The US State Department has announced the threat of travel bans on extremist Jewish settlers, saying they will not benefit from new rules on visa-free entry into the US and will have current US visas revoked.
Dozens of settlers banned from US
The group targeted by the US decision is estimated to include dozens of Israeli settlers and their families. While they have not been publicly identified, they are accused of violent action against Palestinians in the occupied West Bank, often supported by Israeli forces.
On one hand, the US has refrained from publicly criticising Israel’s military offensive following Hamas terror attacks in early October, though it has pressed Israel to consider the disproportionate civilian casualties in heavily populated southern Gaza and to implement “humanitarian pauses”.
The settler violence seen in the West Bank and Israel’s failure to prevent it, have, on the other hand, attracted a clearer US response. “We have underscored to the Israeli government the need to do more to hold accountable extremist settlers who have committed violent attacks against Palestinians in the West Bank,” Secretary of State, Anthony Blinken said in a statement. “As President Biden has repeatedly said, those attacks are unacceptable.”
The toll of settler violence
A minimum of eight Palestinian deaths and 314 attacks on Palestinians and their property have been recorded by the UN Office for the Coordination of Humanitarian Affairs in the West Bank since the October 7 Hamas attacks. Notably, almost 50% of these attacks had the support or direct participation of Israeli forces. At least 33% of the assaults on Palestinians involved firearms and shootings, the Office has said.

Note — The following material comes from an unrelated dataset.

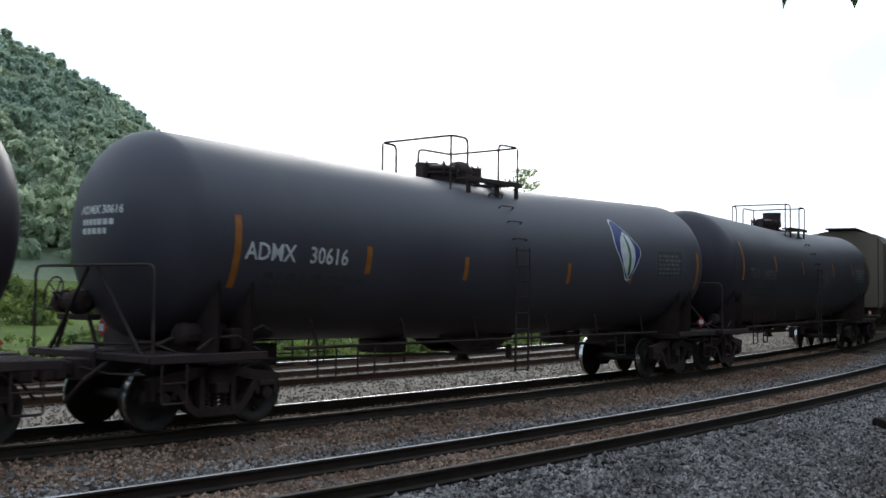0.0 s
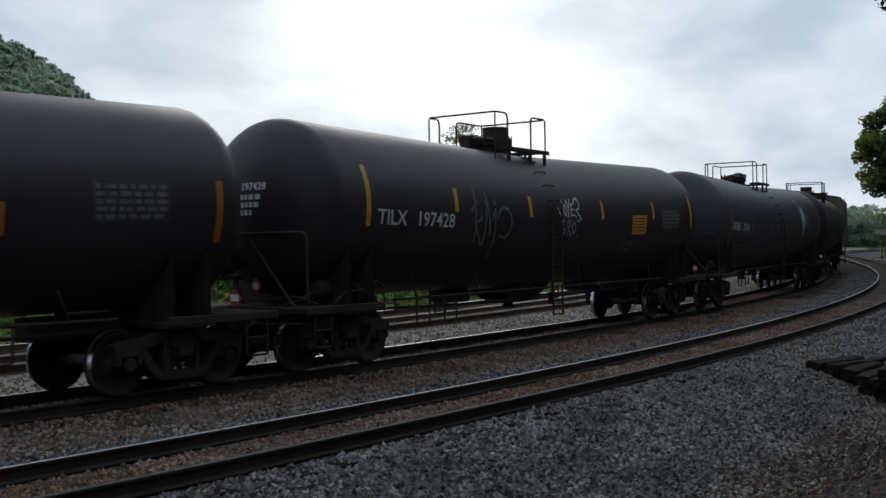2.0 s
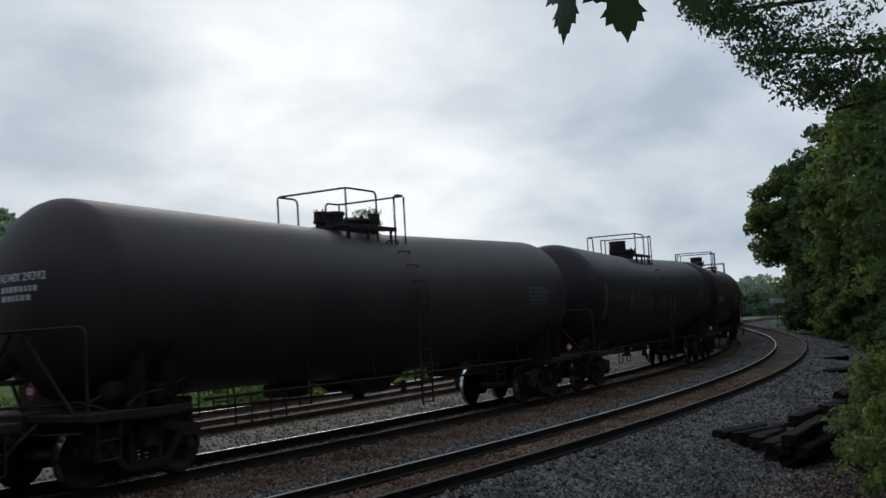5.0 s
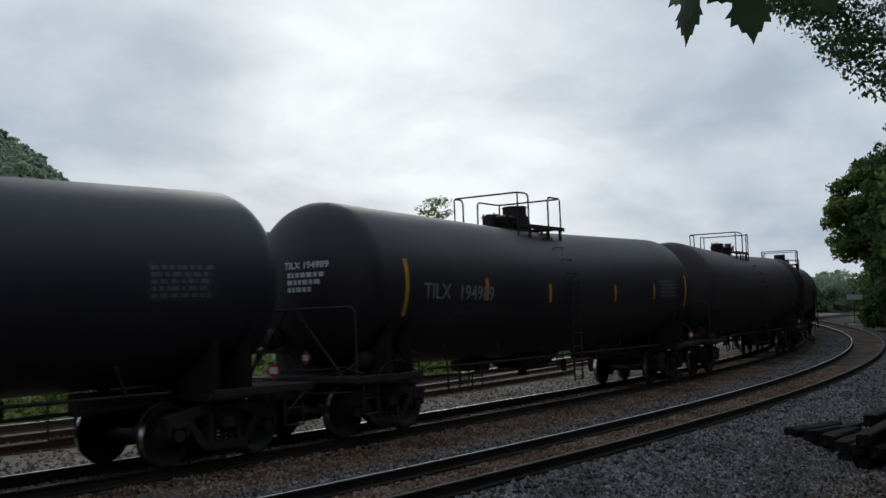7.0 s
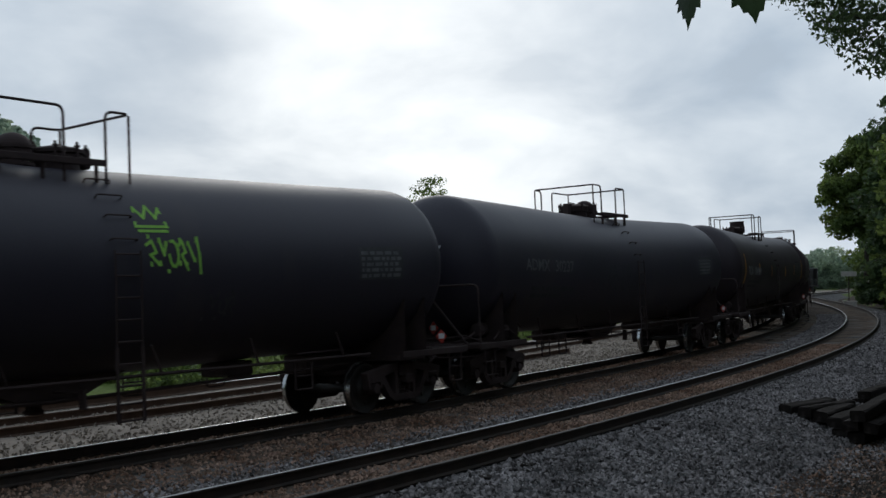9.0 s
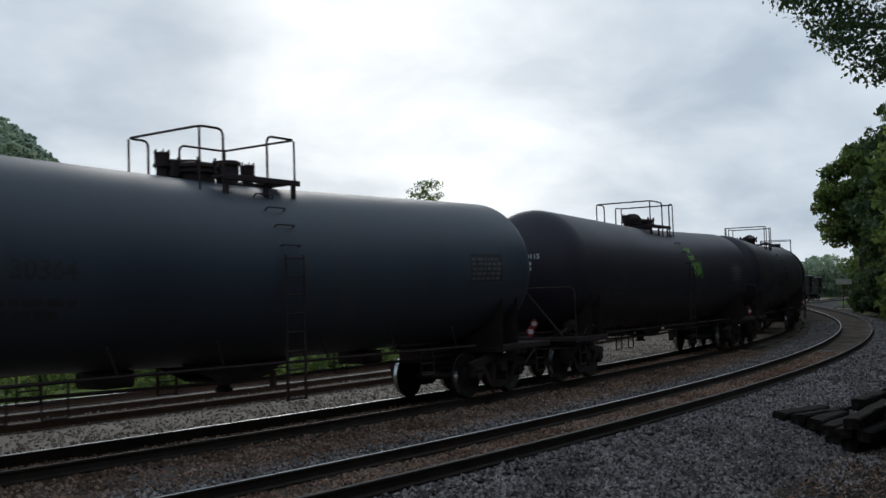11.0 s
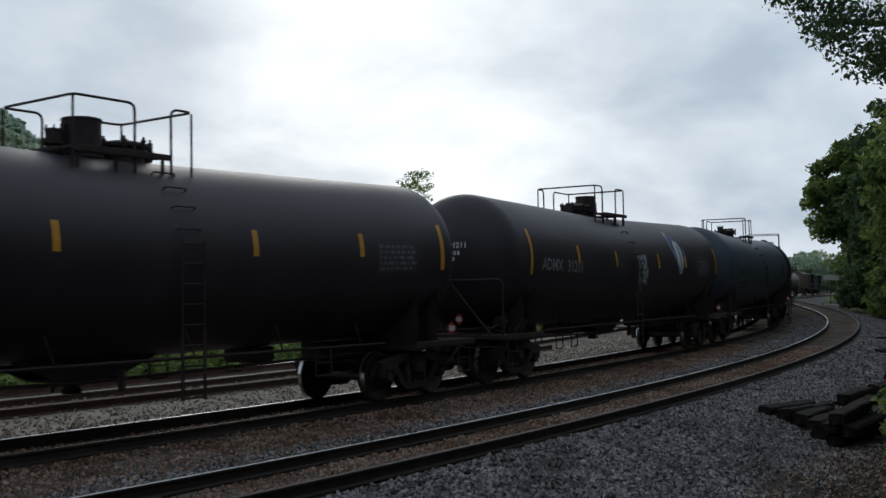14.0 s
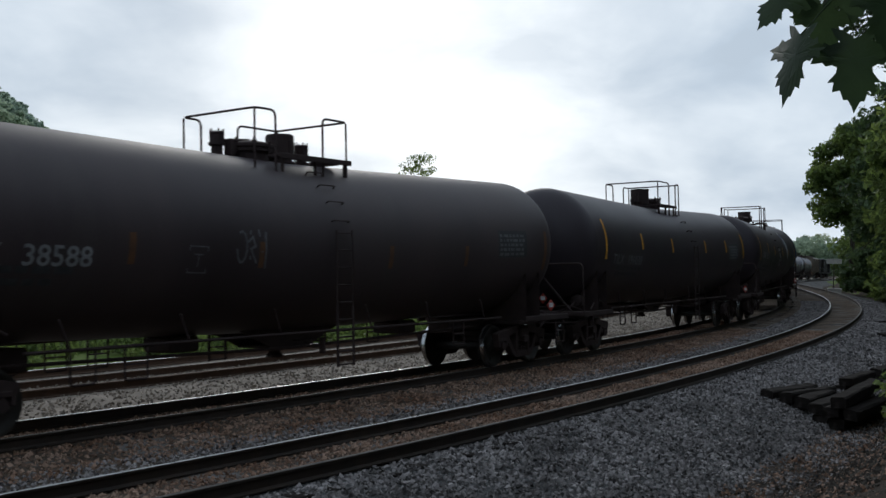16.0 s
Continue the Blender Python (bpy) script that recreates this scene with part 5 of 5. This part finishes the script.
# a maple sprig close before the lens, stirred by the wind
def maple_outline():
    half = [(0, 0.0), (0.08, -0.05), (0.2, -0.15), (0.35, -0.19), (0.29, -0.06), (0.22, 0.03), (0.36, 0.07), (0.43, 0.02), (0.5, 0.11), (0.72, 0.15), (0.58, 0.22), (0.62, 0.33), (0.48, 0.30), (0.40, 0.38),
            (0.34, 0.36), (0.25, 0.4), (0.26, 0.48), (0.38, 0.62), (0.29, 0.62), (0.31, 0.76), (0.2, 0.74), (0.15, 0.88), (0.09, 0.88), (0.03, 0.99), (0, 1.08)]
    return half + [(-x * 0.94, y * 1.03) for x, y in half[-2:0:-1]]


def build_sprig():
    sprig = tagged(new("maple_sprig"), "drooping green maple sprig close to the eye", "branch")
    rng = random.Random(4)
    bm = bmesh.new()
    pipe(bm, [(0.45, 0.1, 0.36), (0.25, 0.03, 0.27), (0.1, 0.0, 0.2), (0.0, 0.0, 0.17)], 0.004, 5)
    part("twig", bm, "bark", sprig)
    # stem end, tip direction (x right, z up), size, curl, turn
    for (x, z, dx, dz, size, curl, turn, y) in ((0.012, 0.095, -0.12, -1, 0.085, 0.7, 0.95, 0.0), (0.085, 0.098, 0.1, -1, 0.085, 0.25, 0.1, 0.02), (0.036, 0.142, 0.2, -1, 0.066, 0.35, -0.5, 0.03),
                                                (-0.012, 0.16, -0.6, -1, 0.058, 0.5, 0.5, 0.01), (0.02, 0.2, -0.25, -1, 0.07, 0.3, 0.3, 0.04), (0.12, 0.165, 0.05, -1, 0.078, 0.3, -0.2, -0.01),
                                                (0.165, 0.11, 0.55, -1, 0.076, 0.4, -0.4, 0.02), (0.2, 0.185, 0.15, -1, 0.08, 0.3, 0.4, 0.0), (0.078, 0.215, 0.0, -1, 0.078, 0.25, 0.15, 0.05),
                                                (0.245, 0.15, 0.2, -1, 0.082, 0.35, -0.5, 0.03), (0.27, 0.22, 0.1, -1, 0.085, 0.3, 0.2, 0.05), (0.16, 0.24, 0.0, -1, 0.08, 0.3, -0.1, 0.06),
                                                (0.33, 0.2, 0.1, -1, 0.085, 0.3, 0.5, 0.0), (-0.045, 0.215, -0.4, -1, 0.05, 0.4, 0.7, 0.03), (0.34, 0.27, 0.0, -1, 0.085, 0.3, 0.1, 0.02), (0.4, 0.24, 0.1, -1, 0.085, 0.3, -0.3, 0.04)):
        d = Vector((dx, 0, dz)).normalized()
        side = Vector((d.z, 0, -d.x))
        bm = bmesh.new()
        pts = maple_outline()
        mid = bm.verts.new((0, 0, 0))
        def put(u, v):
            w = side * u * math.cos(turn) + Vector((0, 1, 0)) * (u * math.sin(turn) + curl * (u * u * 0.9 + (v - 0.3) ** 2 * 0.4)) + d * v
            return Vector((x, y, z)) + w * size * 1.12
        mid.co = put(0, 0.3)
        vs = [bm.verts.new(put(u, v)) for u, v in pts]
        inner = [bm.verts.new(put(u * 0.5, 0.3 + (v - 0.3) * 0.5)) for u, v in pts]
        n = len(pts)
        for k in range(n):
            bm.faces.new((vs[k], vs[(k + 1) % n], inner[(k + 1) % n], inner[k]))
            bm.faces.new((inner[k], inner[(k + 1) % n], mid))
        bar(bm, (x, y, z), (x + 0.035, y, z + 0.05), 0.0011, 4)
        part("leaf", bm, "leaf_maple", sprig)
    return sprig


SPRIG_ROWS = [   # seconds, bearing and height of the lowest tip in degrees, sway in degrees
    (0.0, 11.47, 13.81, 0),
    (0.2, 12.13, 13.54, 6),
    (0.5, 11.98, 13.04, -5),
    (0.7, 11.72, 12.33, 8),
    (1.0, 11.49, 13.09, -3),
    (1.2, 11.79, 13.78, 0),
    (1.5, 11.42, 15.03, 6),
    (2.0, 11.34, 16.11, -5),
    (2.5, 12.87, 16.51, 8),
    (3.0, 12.82, 16.85, -3),
    (5.0, 9.36, 13.84, 0),
    (5.3, 9.47, 13.19, 6),
    (5.5, 10.59, 13.50, -5),
    (6.0, 11.11, 13.17, 8),
    (6.5, 11.33, 13.03, -3),
    (7.0, 11.84, 13.10, 0),
    (7.5, 11.64, 13.29, 6),
    (8.0, 11.77, 13.49, -5),
    (8.5, 11.64, 13.36, 8),
    (9.0, 12.23, 12.78, -3),
    (9.4, 13.38, 11.74, 0),
    (9.6, 15.35, 9.47, 6),
    (9.8, 15.07, 8.63, -5),
    (10.0, 15.42, 9.51, 8),
    (10.2, 15.45, 12.86, -3),
    (10.8, 16.13, 15.93, 0),
    (12.5, 17.86, 17.34, 6),
    (15.2, 17.68, 16.78, -5),
    (15.4, 17.75, 13.19, 8),
    (15.6, 18.62, 10.88, -3),
    (15.8, 18.39, 8.72, 0),
    (16.0, 17.43, 7.90, 6),
]
sprig = build_sprig()
SWAYS = [(sprig, [(t, Matrix.Translation(Vector(EYE) + Vector((math.sin(radians(az)), math.cos(radians(az)), math.tan(radians(el)))) * 1.55)
                   @ Matrix.Rotation(radians(-az), 4, "Z") @ Matrix.Rotation(radians(sway), 4, "Y")) for t, az, el, sway in SPRIG_ROWS])]


# ---- small things by the far curve ----
def build_sign(p, w, h, z0, z1):
    sign = tagged(new("lineside_sign"), "small pale lineside board on a post", "sign")
    bm = bmesh.new()
    box(bm, -w / 2, w / 2, -0.02, 0.02, z1 - h, z1, 0.01)
    part("board", bm, "sign_pale", sign)
    bm = bmesh.new()
    box(bm, -0.04, 0.04, 0.02, 0.08, z0, z1, 0.005)
    part("post", bm, "underframe", sign)
    sign.matrix_world = Matrix.Translation(p) @ Matrix.Rotation(radians(-18), 4, "Z")


build_sign(aim(20.1, 98), 1.25, 0.42, -1.2, 2.45)
bm = bmesh.new()
box(bm, -0.5, 0.5, -0.3, 0.3, 0.0, 0.62, 0.04)
cab = tagged(new("relay_case"), "small pale metal relay case beside the track", "equipment box")
part("case", bm, "sign_pale", cab)
bm = bmesh.new()
box(bm, -0.56, 0.56, -0.36, 0.36, 0.62, 0.68, 0.02)
part("lid", bm, "sign_pale", cab)
bm = bmesh.new()
box(bm, -0.52, 0.52, -0.32, 0.32, -0.25, 0.0, 0.01)
part("base", bm, "dirt", cab)
cab.matrix_world = Matrix.Translation(aim(20.15, 90, -0.55)) @ Matrix.Rotation(radians(-20), 4, "Z")

motions()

“Instability harms the people”
The US travel ban comes then as part of increased US pressure to render Israel accountable for settler violence against Palestinians and to make the link between instability in the region and prosperity, security and peace for all. “Both Israel and the Palestinian Authority have the responsibility to uphold stability in the West Bank,” Blinken said. “Instability in the West Bank both harms the Israeli and Palestinian people and threatens Israel’s national security interests.”
Israel, meanwhile, has raised its own travel alert warning levels for dozens of nations around the world, calling on its citizens to reconsider the necessity of travel and to refrain from public protests and outward displays of identiy, citing increased antisemitism and targeting of Jewish sites and people.